• _Given task_
Reproduce the full listing below unchanged, apart from the pictures.

• _Source data_
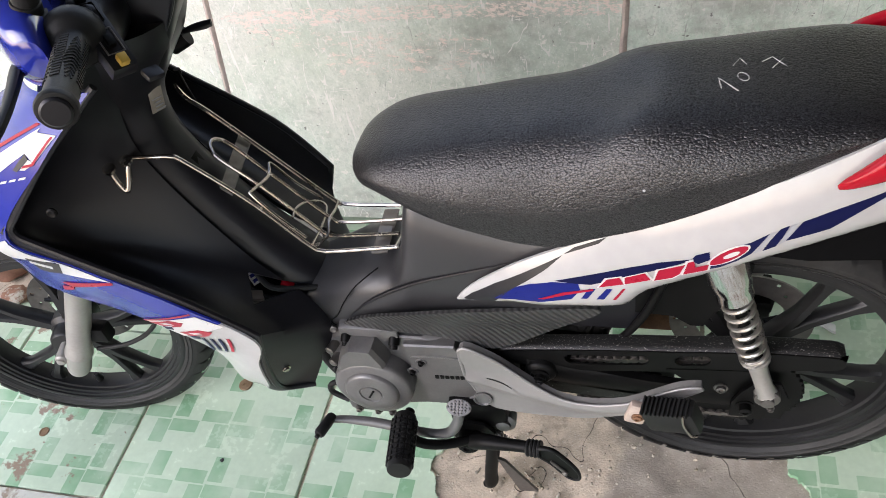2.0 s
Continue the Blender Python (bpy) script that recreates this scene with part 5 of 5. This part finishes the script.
for x, y in ((0.106, -0.023), (0.116, -0.017), (0.126, -0.031), (0.12, 0.006)):
    ring_on_hood(x, y, 0.0046, 0.0054, DECAL_GREY, "warning_light")
    ring_on_hood(x, y, 0.0, 0.0022, DIAL, "warning_light", lift=0.0006)
bm = bmesh.new()
tube(bm, [(x, y, dial_z(x) + 0.001) for x, y in ((0.1, 0.044), (0.101, -0.01), (0.094, -0.032), (0.1, -0.043), (0.116, -0.0435), (0.131, -0.026), (0.132, 0.012))], 0.0006, 6, 4)
part("dial_border", headed(bm), DECAL_GREY, METER)

# switches
def switch_box(m, length, deep):
    """A black strip with a framed rocker, a slider and an amber button. m: its pose, length along y."""
    bm = bmesh.new()
    box(bm, (0, 0, -deep / 2), (0.03, length, deep + 0.008), bevel=0.003)
    bmesh.ops.transform(bm, matrix=m, verts=bm.verts)
    sw = part("switch_box", bm, BLACK, bike, "black handlebar switch box")
    e = length / 2
    for y0, y1 in ((-0.002, 0.6 * e), (-0.75 * e, -0.012)):
        bm = bmesh.new()
        tube(bm, [(-0.0095, y0, 0.0045), (0.0095, y0, 0.0045), (0.0095, y1, 0.0045), (-0.0095, y1, 0.0045), (-0.0095, y0, 0.0045)], 0.0011, 6, 1)
        bmesh.ops.transform(bm, matrix=m, verts=bm.verts)
        part("switch_frame", bm, DIAL if y0 > -0.01 else FRAME, sw)
    for y, size, mat in ((0.3 * e, (0.009, 0.014, 0.008), FRAME), (0.82 * e, (0.011, 0.013, 0.011), YELLOW), (-0.45 * e, (0.008, 0.016, 0.006), FRAME), (-0.9 * e, (0.012, 0.008, 0.01), FRAME)):
        bm = bmesh.new()
        box(bm, (0, y, 0.006), size, bevel=0.002)
        bmesh.ops.transform(bm, matrix=m, verts=bm.verts)
        part("switch", bm, mat, sw)


top, foot = Vector((-0.137, -0.108, 1.04)), Vector((-0.079, -0.156, 0.983))
along = (foot - top).normalized()
face = Vector((0.72, -0.3, 0.6))
face = (face - along * face.dot(along)).normalized()
switch_box(Matrix.Translation((top + foot) / 2) @ Matrix((along.cross(face), along, face)).transposed().to_4x4(), 0.096, 0.012)
switch_box(HEAD @ Matrix.Translation((0.13, 0.147, 0.98)) @ Matrix.Rotation(radians(-27), 4, "Z") @ Matrix.Rotation(radians(-30), 4, "X") @ Matrix.Rotation(radians(34), 4, "Y"), 0.085, 0.02)
bm = bmesh.new()
box(bm, (-0.075, -0.125, 0.955), (0.018, 0.022, 0.009), Matrix.Rotation(radians(25), 4, "Y") @ Matrix.Rotation(radians(-30), 4, "Z"), bevel=0.004)
part("horn_button", bm, BLACK, bike)
# front brake hose and mounts on the fork
bm = bmesh.new()
tube(bm, [(-0.29, -0.09, 0.56), (-0.362, -0.06, 0.404), (-0.396, -0.06, 0.358), (-0.44, -0.06, 0.325), (-0.483, -0.06, 0.304), (-0.542, -0.06, 0.287)], 0.0045, 10)
part("brake_hose", bm, RUBBER, bike)
bm = bmesh.new()
box(bm, (-0.53, -0.045, 0.325), (0.05, 0.03, 0.04), bevel=0.008)
part("hose_clamp", bm, FRAME, bike)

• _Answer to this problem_
2.0 s
Continue the Blender Python (bpy) script that recreates this scene with part 5 of 5. This part finishes the script.
for x, y in ((0.106, -0.023), (0.116, -0.017), (0.126, -0.031), (0.12, 0.006)):
    ring_on_hood(x, y, 0.0046, 0.0054, DECAL_GREY, "warning_light")
    ring_on_hood(x, y, 0.0, 0.0022, DIAL, "warning_light", lift=0.0006)
bm = bmesh.new()
tube(bm, [(x, y, dial_z(x) + 0.001) for x, y in ((0.1, 0.044), (0.101, -0.01), (0.094, -0.032), (0.1, -0.043), (0.116, -0.0435), (0.131, -0.026), (0.132, 0.012))], 0.0006, 6, 4)
part("dial_border", headed(bm), DECAL_GREY, METER)

# switches
def switch_box(m, length, deep):
    """A black strip with a framed rocker, a slider and an amber button. m: its pose, length along y."""
    bm = bmesh.new()
    box(bm, (0, 0, -deep / 2), (0.03, length, deep + 0.008), bevel=0.003)
    bmesh.ops.transform(bm, matrix=m, verts=bm.verts)
    sw = part("switch_box", bm, BLACK, bike, "black handlebar switch box")
    e = length / 2
    for y0, y1 in ((-0.002, 0.6 * e), (-0.75 * e, -0.012)):
        bm = bmesh.new()
        tube(bm, [(-0.0095, y0, 0.0045), (0.0095, y0, 0.0045), (0.0095, y1, 0.0045), (-0.0095, y1, 0.0045), (-0.0095, y0, 0.0045)], 0.0011, 6, 1)
        bmesh.ops.transform(bm, matrix=m, verts=bm.verts)
        part("switch_frame", bm, DIAL if y0 > -0.01 else FRAME, sw)
    for y, size, mat in ((0.3 * e, (0.009, 0.014, 0.008), FRAME), (0.82 * e, (0.011, 0.013, 0.011), YELLOW), (-0.45 * e, (0.008, 0.016, 0.006), FRAME), (-0.9 * e, (0.012, 0.008, 0.01), FRAME)):
        bm = bmesh.new()
        box(bm, (0, y, 0.006), size, bevel=0.002)
        bmesh.ops.transform(bm, matrix=m, verts=bm.verts)
        part("switch", bm, mat, sw)


top, foot = Vector((-0.137, -0.108, 1.04)), Vector((-0.079, -0.156, 0.983))
along = (foot - top).normalized()
face = Vector((0.72, -0.3, 0.6))
face = (face - along * face.dot(along)).normalized()
switch_box(Matrix.Translation((top + foot) / 2) @ Matrix((along.cross(face), along, face)).transposed().to_4x4(), 0.096, 0.012)
switch_box(HEAD @ Matrix.Translation((0.13, 0.147, 0.98)) @ Matrix.Rotation(radians(-27), 4, "Z") @ Matrix.Rotation(radians(-30), 4, "X") @ Matrix.Rotation(radians(34), 4, "Y"), 0.085, 0.02)
bm = bmesh.new()
box(bm, (-0.075, -0.125, 0.955), (0.018, 0.022, 0.009), Matrix.Rotation(radians(25), 4, "Y") @ Matrix.Rotation(radians(-30), 4, "Z"), bevel=0.004)
part("horn_button", bm, BLACK, bike)
# front brake hose and mounts on the fork
bm = bmesh.new()
tube(bm, [(-0.29, -0.09, 0.56), (-0.362, -0.06, 0.404), (-0.396, -0.06, 0.358), (-0.44, -0.06, 0.325), (-0.483, -0.06, 0.304), (-0.542, -0.06, 0.287)], 0.0045, 10)
part("brake_hose", bm, RUBBER, bike)
bm = bmesh.new()
box(bm, (-0.53, -0.045, 0.325), (0.05, 0.03, 0.04), bevel=0.008)
part("hose_clamp", bm, FRAME, bike)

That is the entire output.